___ Working data

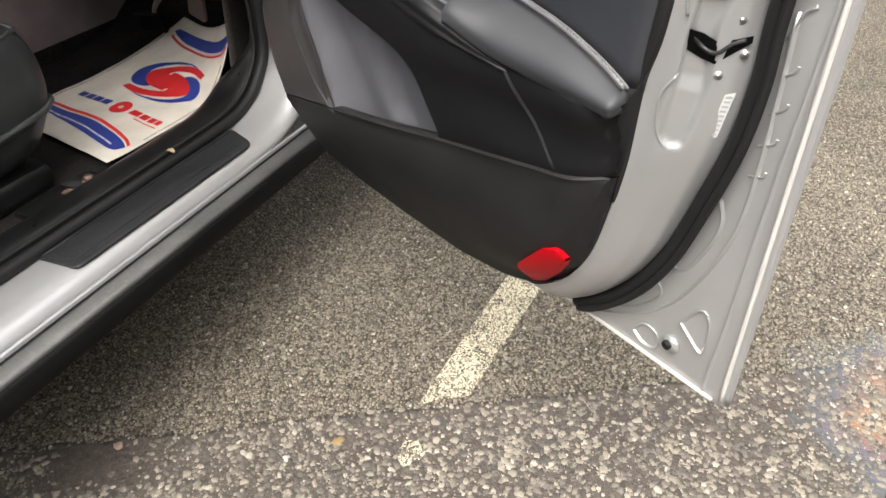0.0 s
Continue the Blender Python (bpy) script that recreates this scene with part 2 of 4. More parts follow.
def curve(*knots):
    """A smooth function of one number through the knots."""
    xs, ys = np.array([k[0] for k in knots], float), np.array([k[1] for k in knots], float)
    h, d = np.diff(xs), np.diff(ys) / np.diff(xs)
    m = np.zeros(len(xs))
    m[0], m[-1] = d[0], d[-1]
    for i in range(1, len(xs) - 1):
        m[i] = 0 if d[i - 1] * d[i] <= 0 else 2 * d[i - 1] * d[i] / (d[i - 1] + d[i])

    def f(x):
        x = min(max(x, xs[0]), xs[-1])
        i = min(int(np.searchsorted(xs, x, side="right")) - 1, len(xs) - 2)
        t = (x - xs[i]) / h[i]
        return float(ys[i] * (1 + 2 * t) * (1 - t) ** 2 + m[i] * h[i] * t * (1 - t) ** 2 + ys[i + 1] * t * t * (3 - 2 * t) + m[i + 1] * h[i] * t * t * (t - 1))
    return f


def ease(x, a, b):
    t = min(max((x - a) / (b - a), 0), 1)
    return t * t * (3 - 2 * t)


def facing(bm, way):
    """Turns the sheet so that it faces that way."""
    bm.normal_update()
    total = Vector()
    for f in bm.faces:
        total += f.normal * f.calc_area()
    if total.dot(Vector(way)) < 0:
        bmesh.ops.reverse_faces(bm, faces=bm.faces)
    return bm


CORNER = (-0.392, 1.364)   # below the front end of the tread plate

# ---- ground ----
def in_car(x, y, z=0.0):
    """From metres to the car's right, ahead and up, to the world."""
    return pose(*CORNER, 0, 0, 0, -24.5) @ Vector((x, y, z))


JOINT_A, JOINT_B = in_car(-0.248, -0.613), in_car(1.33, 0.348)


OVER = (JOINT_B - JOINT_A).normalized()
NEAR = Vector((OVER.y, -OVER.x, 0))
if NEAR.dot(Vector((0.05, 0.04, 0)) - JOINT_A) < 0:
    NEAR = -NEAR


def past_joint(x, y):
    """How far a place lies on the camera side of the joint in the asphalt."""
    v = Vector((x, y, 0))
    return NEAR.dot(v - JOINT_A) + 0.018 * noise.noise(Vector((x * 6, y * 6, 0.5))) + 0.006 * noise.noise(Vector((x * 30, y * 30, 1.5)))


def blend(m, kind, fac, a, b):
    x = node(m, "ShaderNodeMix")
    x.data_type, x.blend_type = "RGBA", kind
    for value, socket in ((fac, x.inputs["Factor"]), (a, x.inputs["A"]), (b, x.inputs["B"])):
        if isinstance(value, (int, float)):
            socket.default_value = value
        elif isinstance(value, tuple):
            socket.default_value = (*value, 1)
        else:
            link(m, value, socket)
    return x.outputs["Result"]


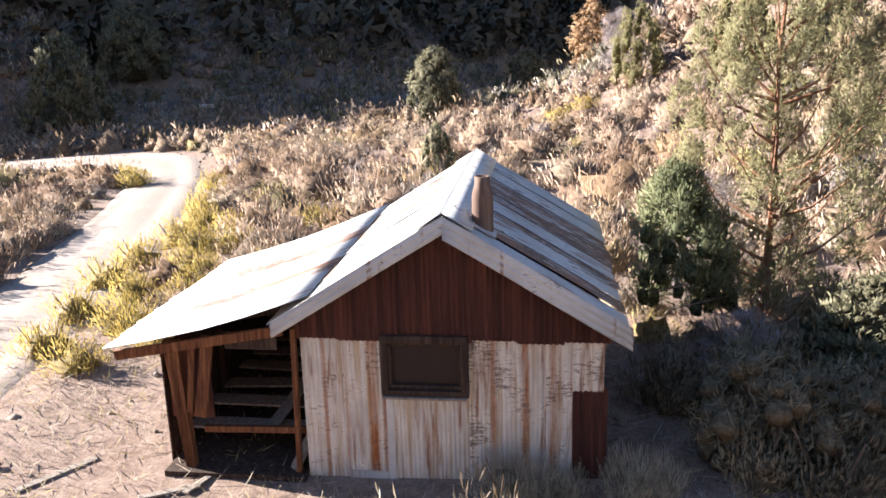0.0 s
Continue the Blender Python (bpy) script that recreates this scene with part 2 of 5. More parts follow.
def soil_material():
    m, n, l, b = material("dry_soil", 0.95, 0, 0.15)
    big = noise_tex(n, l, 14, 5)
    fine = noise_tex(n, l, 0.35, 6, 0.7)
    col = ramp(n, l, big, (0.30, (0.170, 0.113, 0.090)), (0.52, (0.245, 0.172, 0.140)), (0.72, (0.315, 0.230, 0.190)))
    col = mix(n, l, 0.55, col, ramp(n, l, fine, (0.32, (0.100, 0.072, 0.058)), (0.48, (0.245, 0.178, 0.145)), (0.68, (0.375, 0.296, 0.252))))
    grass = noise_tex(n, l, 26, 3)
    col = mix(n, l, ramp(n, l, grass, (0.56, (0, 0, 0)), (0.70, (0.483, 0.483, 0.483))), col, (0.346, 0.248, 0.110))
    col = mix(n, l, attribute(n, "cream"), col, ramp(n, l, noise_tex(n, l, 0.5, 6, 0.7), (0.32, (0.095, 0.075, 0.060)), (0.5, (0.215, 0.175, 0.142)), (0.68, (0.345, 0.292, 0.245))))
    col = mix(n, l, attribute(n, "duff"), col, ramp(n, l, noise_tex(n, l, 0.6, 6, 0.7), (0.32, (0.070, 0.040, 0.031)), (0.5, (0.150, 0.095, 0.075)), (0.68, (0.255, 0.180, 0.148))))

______

Exercise directions
In the material above, find each line that contains the word "script", and select it.

Result for this exercise
Continue the Blender Python (bpy) script that recreates this scene with part 2 of 4. More parts follow.
Continue the Blender Python (bpy) script that recreates this scene with part 2 of 5. More parts follow.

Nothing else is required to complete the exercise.